Effect of surface heat exchange on phase change materials melting with thermocapillary flow in microgravity

Abstract

A numerical analysis of the melting of n-octadecane in microgravity is presented for a small aspect ratio rectangular container. The container is bounded above by an air layer that exchanges heat with the phase change material (PCM) and supports thermocapillary convection in the liquid phase. The air temperature is assumed to match the applied temperatures at the lateral walls and to change linearly between them. The effect of key dimensionless parameters is investigated including the Marangoni number (Ma), which quantifies the heat transport due to the thermocapillary flow, and the Biot (Bi) number, which characterizes the heat exchanged across the PCM/air interface. Several different dynamic regimes are distinguished according to whether the flow is quasi-steady or oscillatory; the latter may be characterized by an oscillatory standing wave (OSW), a hydrothermal traveling wave, or a novel type of thermal traveling wave (TTW).
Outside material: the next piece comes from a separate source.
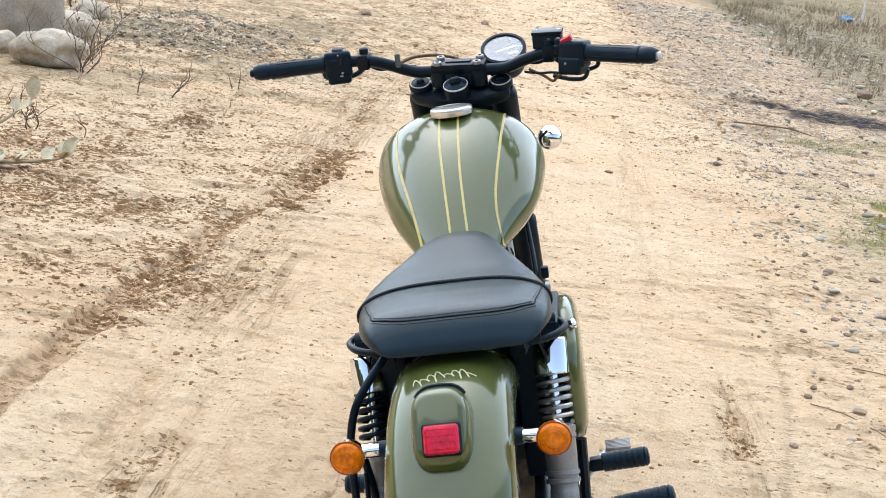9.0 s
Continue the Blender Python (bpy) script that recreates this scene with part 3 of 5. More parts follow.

The results are summarized with a stability map in terms of Bi and Ma. Notably, there are parameters where the flow undergoes transitions between distinct regimes during melting, including a transition between the TTW and OSW modes and other regions where the oscillatory flow undergoes a homoclinic bifurcation. The effect of Bi on heat transport is also investigated and shown to be particularly relevant for small Ma.